Trump on the shutdown: “We will not cave!”. Well today he caved.
Speaking to reporters in the White House later that same day, Trump indicated he would not sign a short-term funding bill unless it included a “prorated down payment for the wall.”
But barely 24 hours later, Trump caved: On Friday afternoon, the president announced he would sign a bill to reopen the government until February 15 — a bill that wouldn’t include any money for his border wall, “prorated down payment” or otherwise.
Trump made the announcement during a Rose Garden speech that concluded with him vowing he will still get his wall, one way or another.
“We really have no choice but to build a powerful wall or steel barrier,” Trump said. “If we don’t get a fair deal from Congress, the government will either shut down on February 15, again, or I will use the powers afforded to me under the laws and the Constitution of the United States to address this emergency.”
Trump’s reference to “the powers afforded to me” suggests he may declare a national emergency in hopes of bypassing Congress to secure funding for a border wall.

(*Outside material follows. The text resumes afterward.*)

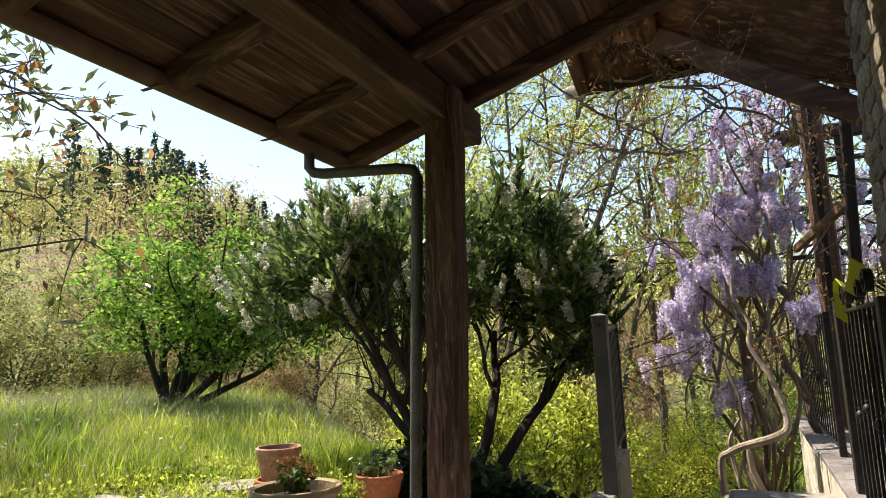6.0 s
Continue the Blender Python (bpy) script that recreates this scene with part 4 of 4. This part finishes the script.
lau = thing("laurel_bush", "large dark cherry laurel with white flower spikes", "bush", (-0.30, 5.0, -0.12))
rows, tips = [], []
for k, (hx, hy, hz) in enumerate(((-0.9, 0.25, 1), (-0.5, 0.55, 1), (-0.15, 0.3, 1.2), (0.35, 0.35, 1), (0.22, 0.5, 1), (-1.5, 0.35, 1.0), (-0.7, 0.0, 1.1))):
    grow((rng.uniform(-0.15, 0.1), rng.uniform(-0.05, 0.1), 0), (hx, hy, hz), 1.75, 0.065, 2, 4, 0.3, 0.6, 0.2, 6, 0.55, 60 + k, rows, tips, 0.5)
part("trunk", limbs(rows, 7), BARK_DARK, lau, "", True)
cen, rad = np.array([-0.95, 0.5, 2.12]), np.array([1.8, 1.05, 0.62])
lf, ld, spikes = [], [], []
for k in range(150):
    d = rng.normal(size=3)
    d /= np.linalg.norm(d)
    c = cen + d * rad * rng.uniform(0.55, 1.12)
    if k > 126:
        c = np.array([rng.uniform(0.40, 0.98), rng.uniform(0.2, 1.0), rng.uniform(1.1, 2.4)])
    elif c[2] < (1.6 if c[0] < -0.6 else 1.25):
        continue
    cr = rng.uniform(0.13, 0.33 if k < 127 else 0.24)
    u = rng.normal(size=(165, 3))
    u /= np.linalg.norm(u, axis=1)[:, None]
    lf.append(c + u * cr * rng.uniform(0.45, 1.0, (165, 1)) * np.array([1, 1, 0.85]))
    ld.append(u * 0.5 + d * 0.5 + np.array([0, 0, 0.45]))
    for q in range(2):
        top = c + np.array([rng.normal() * 0.12, rng.normal() * 0.12, cr * 0.6])
        up = np.array([d[0] * 0.5 + rng.normal() * 0.25, d[1] * 0.5 + rng.normal() * 0.25, 1.0])
        lf.append(top + up * rng.uniform(0, 0.22, (26, 1)) + rng.normal(size=(26, 3)) * 0.012)
        ld.append(np.tile(up * 0.75, (26, 1)))
    for q in range(4):
        a = d + rng.normal(size=3) * 0.45 + np.array([0, 0, 0.35])
        spikes.append((c + a / np.linalg.norm(a) * cr * 1.22, a))
part("crown", leaves("crown", np.concatenate(lf), 0.115, 0.042, LF_LAUREL, -0.1, 0.5, 0.55, np.concatenate(ld)), LF_LAUREL, lau)
forms = []
for k in range(3):
    t = rng.uniform(0, 1, 110)
    a = rng.uniform(0, math.tau, 110)
    forms.append(leaves("flower_spike", np.stack([0.016 * np.cos(a), 0.016 * np.sin(a), 0.15 * t], -1), 0.028, 0.022, WHITE_SPIKE, -0.1, 0.2))
outer = [i for i in rng.permutation(len(spikes)) if np.linalg.norm((spikes[i][0] - cen) / rad) > 0.92 and spikes[i][0][2] > 1.5]
for k, i in enumerate(outer[:295]):
    q, a = spikes[i]
    ob = part("flower_spike", forms[k % 3], WHITE_SPIKE, lau)
    ob.matrix_basis = Matrix.Translation(q) @ Vector((a[0] * 0.5, a[1] * 0.5, 1.0)).to_track_quat("Z", "Y").to_matrix().to_4x4()

# ivy on the bank
p = np.stack([rng.uniform(-1.1, 0.88, 13000), 4.42 + rng.uniform(0, 1, 13000) ** 1.5 * 2.0], -1)
z = land(p[:, 0], p[:, 1]) + np.abs(rng.normal(size=13000)) * 0.13 + 0.07
ivy = solid("ivy", leaves("ivy", np.column_stack([p, z]), 0.09, 0.085, LF_IVY, 0.1, 1.3), LF_IVY, "dark ivy covering the bank behind the patio", "ivy", "stuff")


# bushes: a few kinds, repeated
def bush(name, label, at, r, h, leaf, count, size, narrow, seed):
    g = np.random.default_rng(seed)
    ob = thing(name, label, "bush", at, 0, name + "es")
    rows, tips = [], []
    for k in range(9):
        a = k * 2.4
        grow((0.1 * r * math.cos(a), 0.1 * r * math.sin(a), -0.1), (math.cos(a) * 0.7, math.sin(a) * 0.7, 1), h * 0.8, 0.02, 2, 4, 0.3, 0.7, 0.1, 4, 0.6, seed * 50 + k, rows, tips, 0.2)
    part("woody_frame", limbs(rows, 4), BARK, ob)
    q = around(tips, count, 0.13 * r)
    q[:, :2] *= r / max(0.3, np.percentile(np.hypot(q[:, 0], q[:, 1]), 92))
    q[:, 2] *= h / max(0.3, np.percentile(q[:, 2], 96))
    part("foliage", leaves("foliage", q, size, size * narrow, leaf, 0.1, 0.8), leaf, ob)
    return ob


green = [bush("green_bush", "loose bright green bush on the bank", gz_at(-0.35, 7.1), 0.95, 1.95, LF_BUSH, 5600, 0.085, 0.42, 2), bush("green_bush", "loose bright green bush on the bank", gz_at(-1.2, 8.7), 0.95, 1.9, LF_BUSH, 5200, 0.08, 0.45, 3)]
gold = [bush("yellow_bush", "yellow-green spring bush in the garden", gz_at(0.85, 10.2), 1.05, 1.2, LF_SPIREA, 9000, 0.06, 0.4, 5), bush("yellow_bush", "yellow-green spring bush in the garden", gz_at(-1.9, 10.2), 1.1, 2.0, LF_YELLOW, 5600, 0.085, 0.4, 6)]
ring = [bush("woodland_bush", "dull yellow-green bush at the edge of the woods", gz_at(-12.0, 10.5), 1.1, 1.5, LF_WOOD, 6000, 0.075, 0.5, 8), bush("woodland_bush", "brownish budding shrub at the edge of the woods", gz_at(-9.0, 13.0), 1.2, 1.2, LF_FARBROWN, 6000, 0.075, 0.5, 9)]
spots = [(-0.5, 9.7, 1), (2.0, 11.0, 1), (4.6, 11.6, 0), (6.6, 12.0, 0), (-1.5, 7.4, 0), (-1.2, 11.4, 1), (-3.6, 10.9, 1), (-2.3, 13.6, 0), (0.6, 15.6, 1), (4.2, 13.8, 0), (6.2, 15.0, 0), (2.6, 18.5, 0), (-4.4, 13.4, 0)]
for i, (x, y, c) in enumerate(spots):
    src = (gold if c else green)[i % 2]
    ob = copy_thing(src, pose(*gz_at(x, y), 0, 0, i * 77))
    sc = rng.uniform(0.7, 1.15)
    ob.scale = (sc, sc, sc * rng.uniform(0.85, 1.2))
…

As Vox’s Emily Stewart has explained, few people doubt that Trump has the power to declare an emergency, but whether he could leverage one into securing funding for a wall is another question.
Trump’s case won’t be helped by the fact that he’s already admitted his emergency declaration would be a response to a political outcome that’s unsatisfactory to him — not conditions at the southern border.
Between now and February 15, a bipartisan conference committee will try to reach an agreement on a border security plan. House Speaker Nancy Pelosi (D-CA) has repeatedly stated that she won’t support Trump’s wall, which she’s described as “immoral, ineffective, and expensive.” But as my colleague Tara Golshan has detailed, Democrats have left the door open to supporting some sort of “physical barriers” along the border.